Take a minute and go find a video of Rose Namajunas playing piano. While you watch and listen, try to imagine her name being Thug. Before we draw the inevitable conclusion that nicknames are weird, we need to establish that all names are weird. Words are weird in fact. Aside from the existential crisis in learning that terrible and terrific actually can mean the same thing because language is nuts, there is something to names and subsequently nicknames that seems to ask for inspection.
Fighting lends itself to a good nickname just by its nature. It can add so much to see a person – nay, a character – like Diego Sanchez (below) standing in a cage to hear Bruce Buffer herald his ominous moniker Diego "The NIGHTMARE" Sanchez! Shivers! All of our mythical heroes have names like that. It is at root a fundamental sort of branding. But even deeper than that root is the visceral nature of connecting a nickname to the identity of its holder.
There is plenty of fan fodder in learning the origins of nicknames. Beware though. Very often that origin story like some third-rate offshoot CW Network DC comic TV show character is going to let you down once you dig into it. Stick with Batman and leave Max Roboto to the diehard collectors. It is a rare thing where there is a payoff in knowing where a nickname comes from. And this includes the good ones. It is best to just go with the mystique an intrigue and enjoy the ride.

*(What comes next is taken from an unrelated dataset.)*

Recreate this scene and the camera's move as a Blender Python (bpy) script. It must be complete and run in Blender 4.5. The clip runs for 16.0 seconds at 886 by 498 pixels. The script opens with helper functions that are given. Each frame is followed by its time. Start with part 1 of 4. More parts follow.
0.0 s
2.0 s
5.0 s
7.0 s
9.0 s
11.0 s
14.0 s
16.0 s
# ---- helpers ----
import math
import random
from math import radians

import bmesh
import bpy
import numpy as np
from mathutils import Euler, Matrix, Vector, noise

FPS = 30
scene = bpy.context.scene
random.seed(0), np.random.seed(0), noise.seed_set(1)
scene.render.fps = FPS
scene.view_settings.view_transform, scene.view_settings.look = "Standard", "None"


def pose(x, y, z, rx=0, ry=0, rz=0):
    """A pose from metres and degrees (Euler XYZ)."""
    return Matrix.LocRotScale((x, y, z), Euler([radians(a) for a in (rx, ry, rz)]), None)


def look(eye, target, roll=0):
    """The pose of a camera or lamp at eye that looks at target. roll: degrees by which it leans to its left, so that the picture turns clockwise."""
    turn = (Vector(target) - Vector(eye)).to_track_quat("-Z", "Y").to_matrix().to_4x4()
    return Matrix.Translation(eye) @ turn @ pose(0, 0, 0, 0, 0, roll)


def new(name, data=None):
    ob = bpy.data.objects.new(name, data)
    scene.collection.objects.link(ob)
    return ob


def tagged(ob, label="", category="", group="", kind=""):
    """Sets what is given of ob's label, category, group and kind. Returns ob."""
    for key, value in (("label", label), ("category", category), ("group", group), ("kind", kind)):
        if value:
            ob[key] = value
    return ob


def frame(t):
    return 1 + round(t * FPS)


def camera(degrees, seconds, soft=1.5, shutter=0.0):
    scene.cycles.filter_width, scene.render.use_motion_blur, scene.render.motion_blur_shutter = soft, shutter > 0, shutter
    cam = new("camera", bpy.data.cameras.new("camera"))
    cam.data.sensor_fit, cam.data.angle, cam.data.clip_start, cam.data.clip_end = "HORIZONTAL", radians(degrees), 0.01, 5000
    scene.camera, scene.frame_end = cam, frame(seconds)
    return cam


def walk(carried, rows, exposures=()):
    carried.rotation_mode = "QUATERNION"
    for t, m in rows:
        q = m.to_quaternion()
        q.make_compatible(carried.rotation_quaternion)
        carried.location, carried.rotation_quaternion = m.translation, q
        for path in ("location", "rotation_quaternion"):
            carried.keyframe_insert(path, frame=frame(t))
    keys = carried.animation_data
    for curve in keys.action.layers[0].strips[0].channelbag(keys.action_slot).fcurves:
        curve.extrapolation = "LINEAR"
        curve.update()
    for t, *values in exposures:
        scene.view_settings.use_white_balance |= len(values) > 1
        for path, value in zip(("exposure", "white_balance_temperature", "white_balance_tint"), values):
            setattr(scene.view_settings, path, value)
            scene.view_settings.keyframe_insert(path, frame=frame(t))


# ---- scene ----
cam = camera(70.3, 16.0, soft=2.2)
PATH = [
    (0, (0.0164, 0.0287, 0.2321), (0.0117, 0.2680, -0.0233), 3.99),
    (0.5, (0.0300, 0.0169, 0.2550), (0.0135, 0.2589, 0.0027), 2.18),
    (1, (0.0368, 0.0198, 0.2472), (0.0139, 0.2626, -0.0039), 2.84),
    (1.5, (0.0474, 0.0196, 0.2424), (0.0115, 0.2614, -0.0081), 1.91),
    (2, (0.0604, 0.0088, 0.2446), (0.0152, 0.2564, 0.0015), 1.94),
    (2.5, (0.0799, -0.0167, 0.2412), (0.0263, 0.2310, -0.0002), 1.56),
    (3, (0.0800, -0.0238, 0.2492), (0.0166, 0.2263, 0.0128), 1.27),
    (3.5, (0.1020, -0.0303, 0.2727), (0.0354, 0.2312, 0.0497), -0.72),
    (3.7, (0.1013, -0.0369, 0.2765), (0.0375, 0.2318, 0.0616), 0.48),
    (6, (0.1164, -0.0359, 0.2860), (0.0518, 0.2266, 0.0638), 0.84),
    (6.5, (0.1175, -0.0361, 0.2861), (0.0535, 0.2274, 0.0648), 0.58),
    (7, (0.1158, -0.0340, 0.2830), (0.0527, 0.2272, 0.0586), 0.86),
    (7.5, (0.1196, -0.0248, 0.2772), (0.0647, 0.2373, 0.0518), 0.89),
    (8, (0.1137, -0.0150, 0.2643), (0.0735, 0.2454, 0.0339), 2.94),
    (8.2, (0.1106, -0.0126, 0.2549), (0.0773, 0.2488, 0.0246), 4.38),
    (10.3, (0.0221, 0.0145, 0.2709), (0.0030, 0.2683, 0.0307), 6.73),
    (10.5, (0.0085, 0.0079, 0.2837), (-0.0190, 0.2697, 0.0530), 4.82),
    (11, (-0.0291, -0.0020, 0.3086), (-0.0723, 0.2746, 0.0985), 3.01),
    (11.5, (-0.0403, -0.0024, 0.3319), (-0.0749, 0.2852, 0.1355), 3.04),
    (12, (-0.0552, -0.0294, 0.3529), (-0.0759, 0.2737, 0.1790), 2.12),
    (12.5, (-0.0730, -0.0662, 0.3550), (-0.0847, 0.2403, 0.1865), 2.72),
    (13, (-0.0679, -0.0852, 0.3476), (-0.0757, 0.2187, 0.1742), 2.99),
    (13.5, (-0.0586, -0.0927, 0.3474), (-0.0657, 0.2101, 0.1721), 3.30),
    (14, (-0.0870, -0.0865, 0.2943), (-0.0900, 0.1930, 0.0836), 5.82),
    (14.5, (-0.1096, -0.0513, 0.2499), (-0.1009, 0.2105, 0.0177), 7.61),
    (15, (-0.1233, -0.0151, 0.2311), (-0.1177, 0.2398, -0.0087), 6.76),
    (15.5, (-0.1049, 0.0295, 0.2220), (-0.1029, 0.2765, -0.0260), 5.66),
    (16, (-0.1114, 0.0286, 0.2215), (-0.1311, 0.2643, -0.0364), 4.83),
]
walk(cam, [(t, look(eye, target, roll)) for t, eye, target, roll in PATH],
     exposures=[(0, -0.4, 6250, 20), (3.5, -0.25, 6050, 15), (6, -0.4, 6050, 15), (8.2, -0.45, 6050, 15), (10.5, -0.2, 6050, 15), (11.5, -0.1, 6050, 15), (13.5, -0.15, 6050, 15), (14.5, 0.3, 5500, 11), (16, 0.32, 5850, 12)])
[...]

There is probably some merit to a good nickname being a good thing. There has yet to be a fighter that argues with the idea that fighting is to some degree or other a mental sport. To our UK folks, that is in the clinical sense of mental and not a synonym for crazy – though MMA is mental in that sense too. The psychology of sport is a real thing and names, history, identity, persona, etc. play a part in that psychology to be sure. The degree to which it plays a part will vary fighter to fighter and even fan to fan. There is also the strange phenomenon when a moniker can mean a lot or hardly anything. Not too many people spend time wondering what the significance of "The Natural" means in relation to Randy Couture; but no time is even necessary to ratify the names of fighters like Chris "the Crippler" Leben, Chuck "the Ice Man" Liddell (below), Paul "Semtex" Daley, and even "Smilin'" Sam Alvey. Those names fit and paint a proverbial picture.

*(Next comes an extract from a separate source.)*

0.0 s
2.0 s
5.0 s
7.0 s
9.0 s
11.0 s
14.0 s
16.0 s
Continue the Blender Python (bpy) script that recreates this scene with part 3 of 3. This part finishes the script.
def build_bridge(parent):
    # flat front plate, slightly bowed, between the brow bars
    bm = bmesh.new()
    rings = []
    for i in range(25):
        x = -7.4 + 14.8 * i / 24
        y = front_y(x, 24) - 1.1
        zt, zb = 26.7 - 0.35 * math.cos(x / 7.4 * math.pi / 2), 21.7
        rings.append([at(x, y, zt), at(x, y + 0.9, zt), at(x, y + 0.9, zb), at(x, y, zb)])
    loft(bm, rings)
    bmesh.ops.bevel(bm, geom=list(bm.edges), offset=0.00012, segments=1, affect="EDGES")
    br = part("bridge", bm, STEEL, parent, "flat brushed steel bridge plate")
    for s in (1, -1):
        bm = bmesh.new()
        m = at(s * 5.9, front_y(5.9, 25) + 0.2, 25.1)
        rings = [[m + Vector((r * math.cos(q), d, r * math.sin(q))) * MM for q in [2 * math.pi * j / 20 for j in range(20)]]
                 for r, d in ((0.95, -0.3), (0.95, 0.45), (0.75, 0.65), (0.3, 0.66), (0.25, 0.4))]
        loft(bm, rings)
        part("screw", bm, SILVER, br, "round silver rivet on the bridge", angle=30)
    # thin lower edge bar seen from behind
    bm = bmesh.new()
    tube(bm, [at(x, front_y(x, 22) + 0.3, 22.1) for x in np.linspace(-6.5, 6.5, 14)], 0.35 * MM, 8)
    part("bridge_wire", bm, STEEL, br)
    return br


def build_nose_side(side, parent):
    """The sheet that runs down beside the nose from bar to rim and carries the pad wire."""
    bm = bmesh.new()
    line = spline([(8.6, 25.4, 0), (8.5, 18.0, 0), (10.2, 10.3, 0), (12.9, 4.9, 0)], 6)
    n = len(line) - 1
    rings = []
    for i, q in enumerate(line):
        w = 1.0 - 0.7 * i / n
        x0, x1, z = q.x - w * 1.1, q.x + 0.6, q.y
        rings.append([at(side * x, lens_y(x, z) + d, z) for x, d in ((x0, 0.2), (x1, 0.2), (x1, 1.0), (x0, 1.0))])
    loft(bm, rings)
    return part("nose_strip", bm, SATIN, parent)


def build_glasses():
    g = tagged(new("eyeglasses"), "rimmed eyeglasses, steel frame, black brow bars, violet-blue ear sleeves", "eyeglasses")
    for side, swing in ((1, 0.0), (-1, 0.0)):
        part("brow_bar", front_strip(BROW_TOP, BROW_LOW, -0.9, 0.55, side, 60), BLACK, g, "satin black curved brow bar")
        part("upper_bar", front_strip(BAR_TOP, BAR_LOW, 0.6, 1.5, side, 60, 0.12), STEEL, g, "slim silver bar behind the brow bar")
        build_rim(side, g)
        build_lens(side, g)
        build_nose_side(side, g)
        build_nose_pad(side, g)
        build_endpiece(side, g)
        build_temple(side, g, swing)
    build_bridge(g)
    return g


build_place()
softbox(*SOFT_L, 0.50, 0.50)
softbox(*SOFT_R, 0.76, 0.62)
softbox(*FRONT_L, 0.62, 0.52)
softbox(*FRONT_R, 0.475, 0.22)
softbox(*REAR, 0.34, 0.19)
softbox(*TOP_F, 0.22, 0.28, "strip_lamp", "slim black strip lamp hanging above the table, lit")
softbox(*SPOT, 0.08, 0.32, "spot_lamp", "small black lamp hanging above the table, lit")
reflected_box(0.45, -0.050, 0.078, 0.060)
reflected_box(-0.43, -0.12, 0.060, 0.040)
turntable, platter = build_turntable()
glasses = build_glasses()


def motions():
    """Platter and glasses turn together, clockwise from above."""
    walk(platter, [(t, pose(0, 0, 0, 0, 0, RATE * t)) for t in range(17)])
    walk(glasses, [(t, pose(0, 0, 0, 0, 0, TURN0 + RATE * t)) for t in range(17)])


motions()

How can it be that some nicknames almost reflexively induce an eye roll and others illicit a grunt of credibility? How is it that Thug Rose made sense even before Daniel Cormier got stuck in an EDM dance beat loop of it in her defanging of Joanna Jędrzejczyk? How is it that no one ever calls Michael Bisping 'the Count' and conversely almost no one calls 'Rampage' Quinton? There are obtuse angles to look at too e.g. somehow Rush got ignored (strange it happened to a Canadian – Tom Sawyer, anyone!?) in favor of initials. Or how about when the moniker changes color such as in Mayhem or Notorious? That is not a dig, those have gone there and back and have had redemptive tones in there as well as controversy. What's in a name? Sometimes a lot. Sometimes a little.